Supponiamo che un amplificatore da 50 W usi tre ECC83 / 12AX7 e un paio di EL34.
Le valvole del preamplificatore consumeranno circa 6 x 1 mA = 6 mA (ci sono due triodi per valvola).
Gli EL34 hanno una potenza nominale di 25 watt massimo, quindi probabilmente saranno polarizzati intorno a 0,7 x 25 W = 17,5 W. Tuttavia, dovremmo lavorare con le cifre medie massime, cioè la piena corrente quando la dissipazione media aumenta a 25W. Pertanto, se la tensione di alimentazione CC grezza (primo condensatore) è pari a 400 V, ciascuno di essi consuma circa
25 W / 400 V = 62,5 mA o 125 mA per la coppia.
La scheda tecnica suggerisce un rapporto corrente tra schermo e anodo di 6,5, quindi possiamo aspettarci che le correnti dello schermo ammontino a
125 / 6,5 = 19 mA per la coppia.
Il totale per l’intero amplificatore è quindi
6 + 125 + 19 = 150mA.
Visto che usiamo i diodi al silicio, possiamo usare molta più capacità, meno ronzio. Se puntassimo a una tensione di ripple del 5%, allora significherebbe 400 × 0,05 = 20 Vpp. Il condensatore principale sarebbe quindi:
C = I / (2 f Vr) = 0.15 / (2 × 50 × 20) = 75uF.
Tuttavia, i condensatori più comuni sono da 450 V. Se ammettiamo una variazione di rete del 10%, il nostro 400 V HT potrebbe salire a 440 V, che è nei limiti. Ma dovremmo anche considerare un ulteriore incremento del 5% dovuto alle perdite del trasformatore quando non è al massimo carico, rendendo possibile un incremento fino a 462V. Sarebbe quindi una buona idea usare due condensatori da 250V serie per ottenere una tensione di lavoro più elevata. Occorrerebbe coppia da 150uF equivalente a 75uF, anche se probabilmente potremmo usare con una coppia di condensatori da 100uF, sicuramente più semplici da reperire poiché l’equazione sopra è conservativa. Ciascuno avrà bisogno di resistori di equalizzazione di <50 / C o 500000 ohm, ad esempio 470 k. Probabilmente non abbiamo bisogno di fare lo stesso per i condensatori di livellamento del preamplificatore perché le tensioni sono minori ed entro la tensione limite dei 450V
Usiamo una bobina per filtrare l’alimentazione alla griglia dello schermo. Ciò richiederà un altro paio di condensatori in serie poiché uno ha una resistenza molto bassa per limitare la corrente di dispersione, quindi potremmo usare un altro paio di elettrolitici da 100uF. Ciò equivale a 50uF, quindi se vogliamo mantenere la frequenza di risonanza sotto i 10Hz, la induttanza deve essere almeno:
L = 1 / (C × [ 2 pi f ] ^ 2) = 1 / (50 × 10 ^ -6 × [2 pi × 10] ^ 2) = 5 henry.

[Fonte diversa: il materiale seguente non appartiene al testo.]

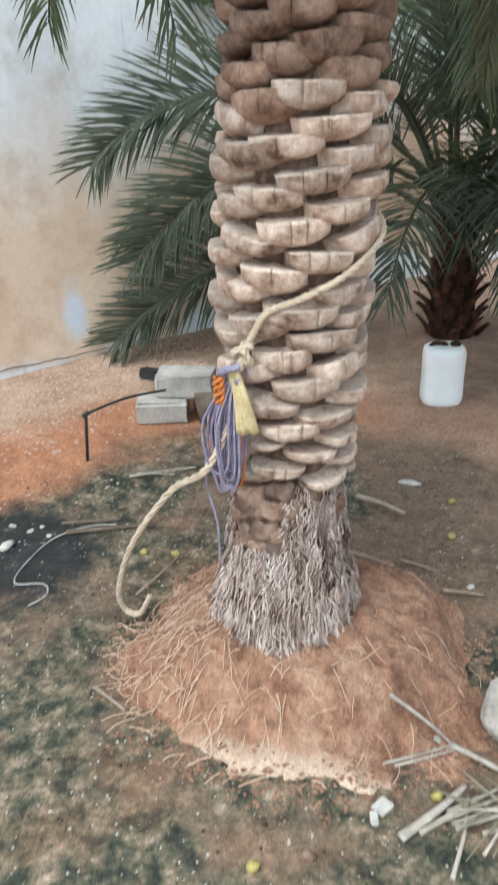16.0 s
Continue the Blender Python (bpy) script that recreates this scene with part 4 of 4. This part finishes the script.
def tree(x, y, h, spread, seed, leaves=17000, size=0.062, leaf=TREE_LEAF):
    rng = random.Random(seed)
    t = thing("garden_tree", "leafy green garden tree behind the boundary wall", "tree", group="trees beyond the wall")
    pieces = [tube([(x, y, -0.05), (x + 0.05, y, h * 0.25), (x + 0.1, y + 0.05, h * 0.5)], [0.13, 0.11, 0.08], 8)]
    tips = []
    for k in range(11):
        az, el = rng.uniform(0, 6.28), rng.uniform(0.1, 1.3)
        s = Vector((x + 0.05, y, h * rng.uniform(0.22, 0.5)))
        L = spread * rng.uniform(0.6, 1.0)
        e = s + Vector((math.cos(az) * math.cos(el), math.sin(az) * math.cos(el), math.sin(el) * 0.9)) * L
        m = s.lerp(e, 0.5) + Vector((rng.gauss(0, 0.08), rng.gauss(0, 0.08), 0.08))
        pieces.append(tube(glide([s, m, e], 6), [0.045, 0.038, 0.03, 0.024, 0.016, 0.008], 5))
        tips += [m, e, s.lerp(e, 0.75)]
        for _ in range(3):
            g = m.lerp(e, rng.random()) + Vector((rng.gauss(0, 0.3), rng.gauss(0, 0.3), rng.gauss(0.1, 0.25)))
            pieces.append(tube([m.lerp(e, 0.4), g], [0.015, 0.005], 4))
            tips.append(g)
    v, f = merge(*pieces)
    part("trunk", mesh_of("tree_wood", v, f, BARK), t)
    verts, faces = [], []
    for k in range(leaves):
        c = rng.choice(tips)
        p = c + Vector([max(-1.7, min(1.7, rng.gauss(0, 1))) * w for w in (0.22, 0.22, 0.17)])
        d = Vector((rng.gauss(0, 1), rng.gauss(0, 1), rng.gauss(-0.2, 0.6))).normalized()
        w = d.orthogonal().normalized()
        w = (w + d.cross(w) * rng.uniform(-1, 1)).normalized()
        L = size * rng.uniform(0.7, 1.4)
        o = len(verts)
        verts += [p, p + d * L * 0.5 + w * L * 0.24, p + d * L, p + d * L * 0.5 - w * L * 0.24]
        faces.append((o, o + 1, o + 2, o + 3))
    part("crown", mesh_of("tree_crown", verts, faces, leaf, False), t, kind="stuff")


tree(-4.0, 6.6, 3.3, 1.4, 1)
tree(-2.7, 7.9, 3.6, 1.5, 2)
tree(-3.6, 9.0, 3.9, 1.6, 3)
tree(-1.0, 9.6, 4.6, 2.1, 4, 11000, leaf=TREE_SUNLIT)
tree(0.6, 10.6, 5.0, 2.3, 5, 8000, leaf=TREE_SUNLIT)
tree(2.6, 10.2, 4.6, 2.1, 6, 8000, leaf=TREE_SUNLIT)
tree(-6.0, 8.5, 3.4, 1.6, 7)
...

Da tener presente che deve sopportare senza saturazioni i 19 mA di corrente dello schermo e 6 mA di corrente del preamplificatore.
Se lo spazio è limitato, potremmo voler usare elettrolitici più piccoli per il preamplificatore, diciamo 22uF. Per una riduzione decente del ronzio dovremmo spingere la frequenza di taglio a una frequenza molto bassa, ad esempio 1Hz. Ciò significa che i resistori in caduta devono essere almeno:
R = 1 / (2 pi f C) = 1 / (2 pi × 1 × 22 × 10 ^ -6) = 7234 ohm.

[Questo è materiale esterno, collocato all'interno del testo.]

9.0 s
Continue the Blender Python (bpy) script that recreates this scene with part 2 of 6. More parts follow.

Tuttavia, dal momento che 6 mA della corrente del preamplificatore dovranno fluire nel primo resistore, questo causerebbe un calo di tensione, forse eccessivo. Potremmo quindi voler abbassare il primo resistore a 4,7k, che farebbe cadere solo
6mA × 4,7k = 28V
e dissipare
0,006 ^ 2 × 4700 = 0,17 watt.
I resistori in caduta successivi potrebbero forse essere più grandi, sebbene 22uF e 4.7k forniscano una frequenza di taglio di 1.5Hz che è abbastanza rispettabile, quindi non c’è nulla di male nel renderli tutti uguali. Lo schema finale è mostrato, con tensioni nominali (massime).
Naturalmente lo schema di un amplificatore non è solo costituito da tali elementi, essi sono solo quelli necessari alla sola alimentazione, le polarizzazioni dei singoli stadi sono state omesse per semplificare la trattazione dell’argomento.
Con i prossimi articoli (in fase di stesura) sui successivi stadi, chiunque potrà cimentarsi nella progettazione e realizzazione di un proprio amplificatore valvolare.